**The problem**. Single out the lines of the material that contain "Python" and copy them.
"""
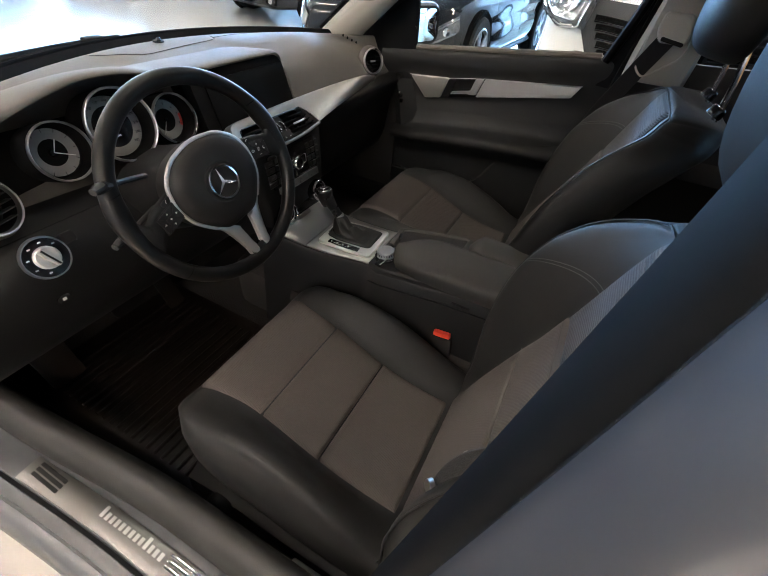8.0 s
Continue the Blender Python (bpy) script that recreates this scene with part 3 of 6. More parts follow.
display_car("dark car parked beside a white van", (3.3, -3.05, 0), 93, GREYP, 4.4, 1.84, 1.47, bonnet=0.95, nose=0.72, belt=0.93, roof1=0.82, tail=0.98, grille=(0.7, 0.18, 0.58), split=False)
display_car("black sport utility car behind a white delivery van", (2.94, 16.87, 0), 80, BLACKP, 4.75, 1.92, 1.70, kind="rear", **SUV)
display_car("dark blue sport utility car with a silver rear bumper guard", (-1.23, 17.6, 0), 7, NAVY, 4.7, 1.88, 1.70, kind="rear", **SUV)
# a row far back, noses to the aisle
for body, y, label in ((BLACKP, 14.3, "black car far back in the showroom"), (NAVY, 17.0, "dark blue car far back in the showroom"), (BLACKP, 19.7, "black car in the deep end of the showroom"), (BEIGEP, 22.4, "beige car in the deep end of the showroom"), (WHITE, 25.1, "white car in the deep end of the showroom")):
    display_car(label, (-3.6, y, 0), -98, body, 4.6, 1.84, 1.5, bonnet=0.96, nose=0.75)


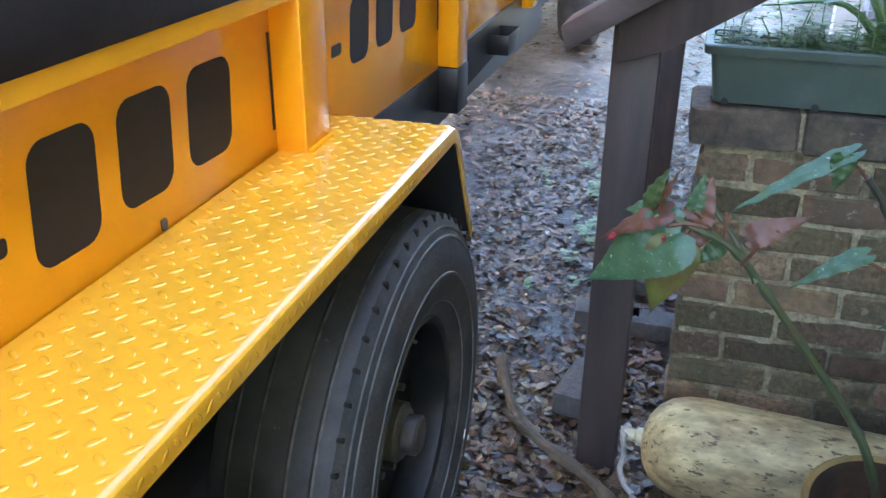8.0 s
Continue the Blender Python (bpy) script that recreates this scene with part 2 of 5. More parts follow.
"""
**In response**.
Continue the Blender Python (bpy) script that recreates this scene with part 3 of 6. More parts follow.
Continue the Blender Python (bpy) script that recreates this scene with part 2 of 5. More parts follow.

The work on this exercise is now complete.